__Problem to solve__
Copy each line below exactly and leave the pictures out.

__Dataset content__
■ ■ ■ ■

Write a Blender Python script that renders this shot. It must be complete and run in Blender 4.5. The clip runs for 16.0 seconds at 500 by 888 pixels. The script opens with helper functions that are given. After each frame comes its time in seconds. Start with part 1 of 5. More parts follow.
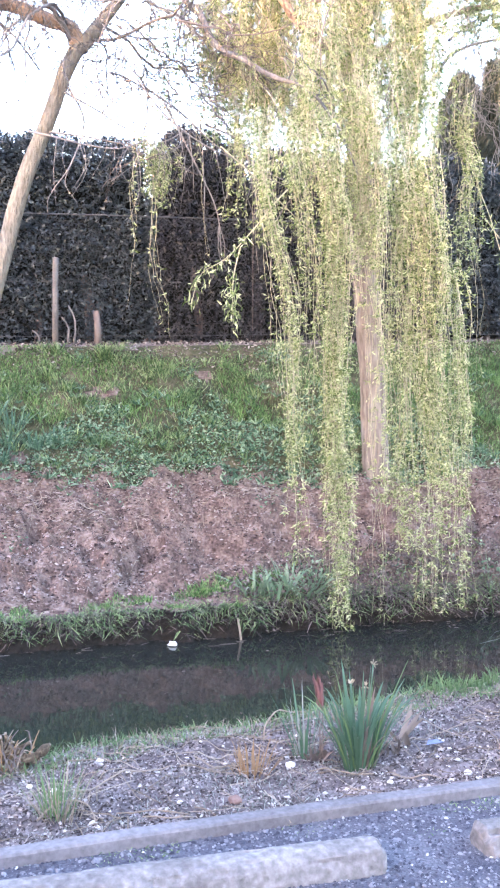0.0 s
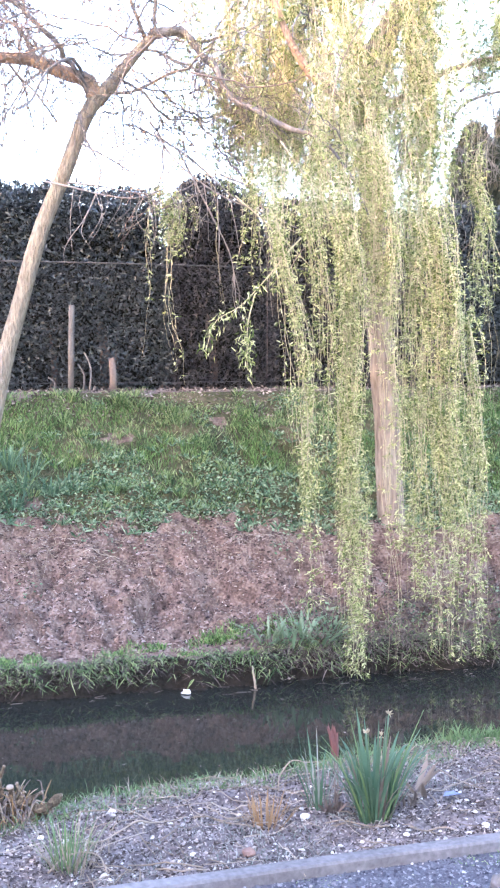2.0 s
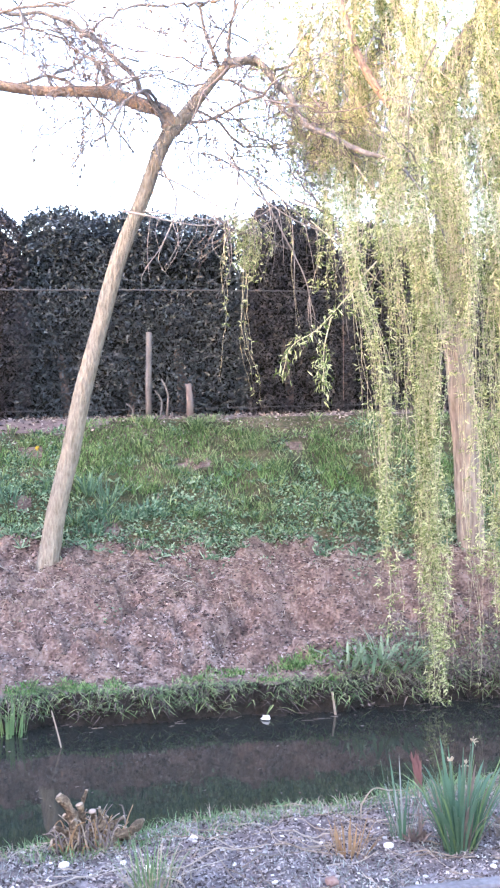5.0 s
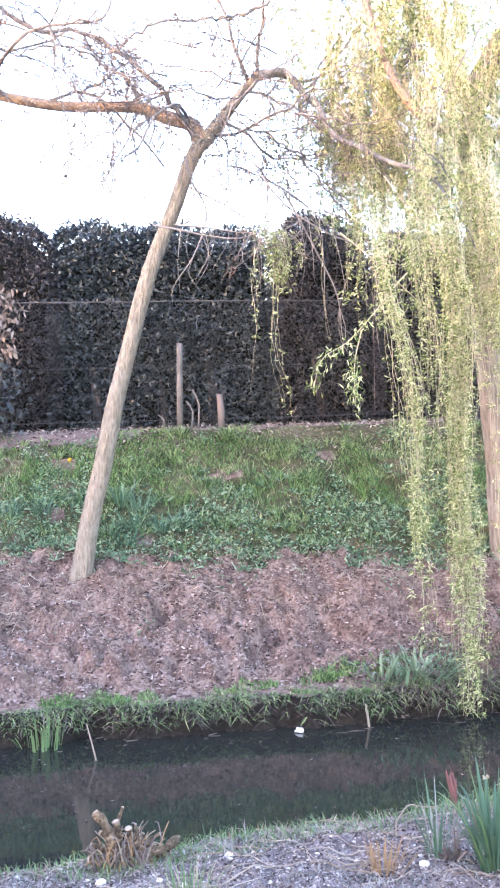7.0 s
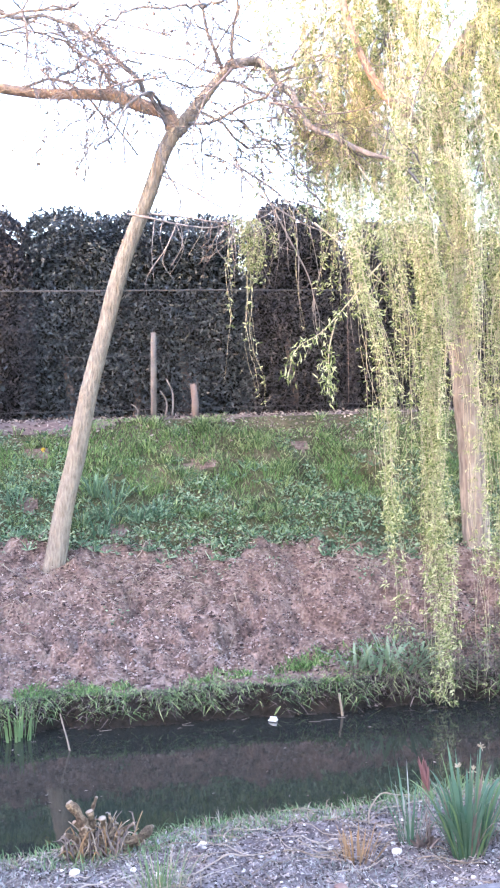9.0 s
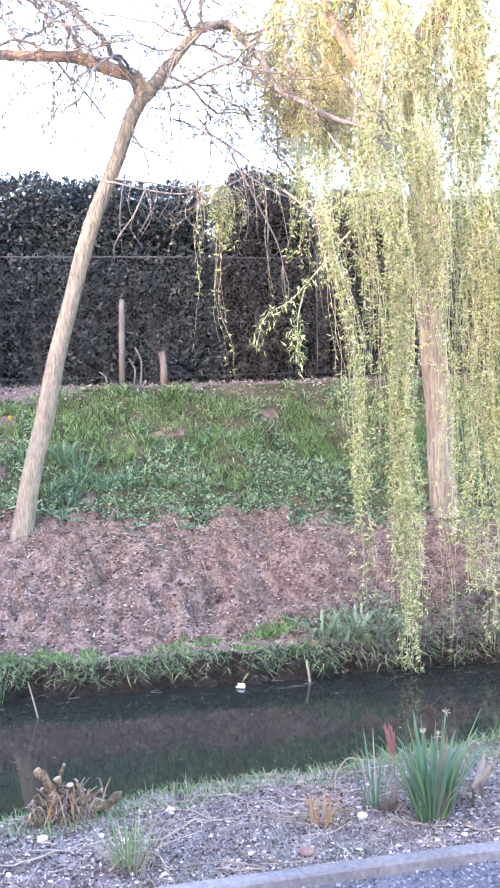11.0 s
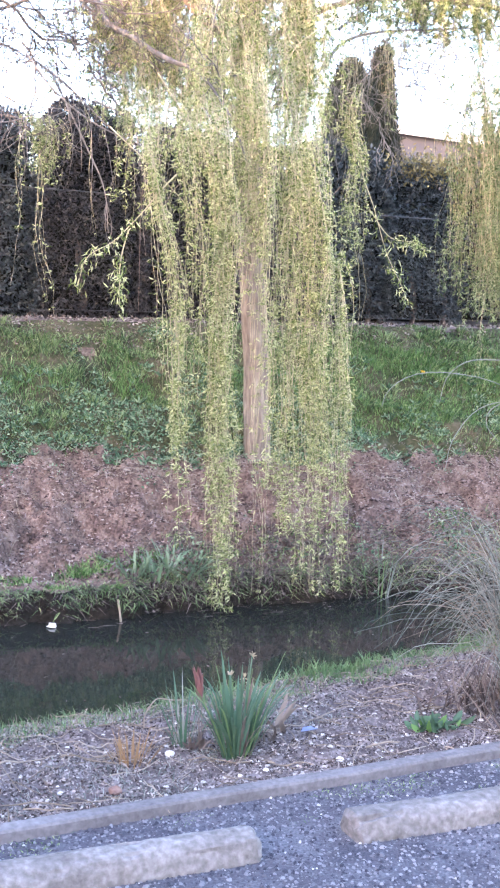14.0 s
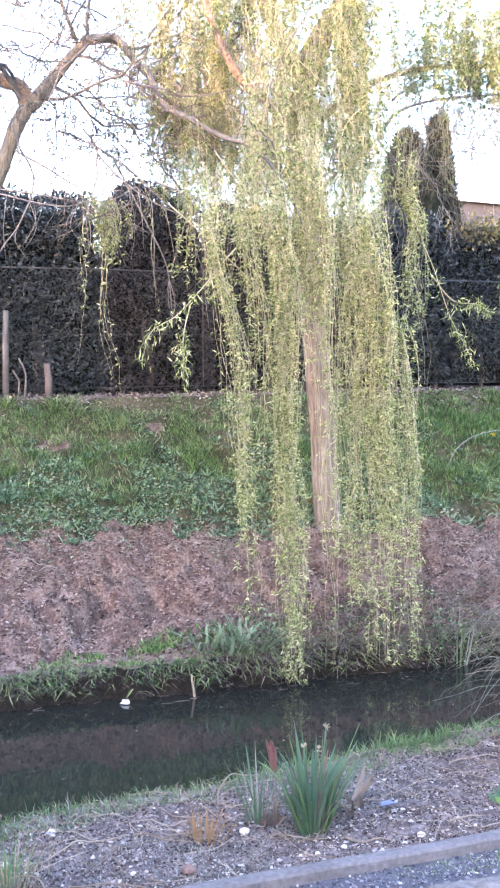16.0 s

■ ■ ■ ■

__Result__
Write a Blender Python script that renders this shot. It must be complete and run in Blender 4.5. The clip runs for 16.0 seconds at 500 by 888 pixels. The script opens with helper functions that are given. After each frame comes its time in seconds. Start with part 1 of 5. More parts follow.
0.0 s
2.0 s
5.0 s
7.0 s
9.0 s
11.0 s
14.0 s
16.0 s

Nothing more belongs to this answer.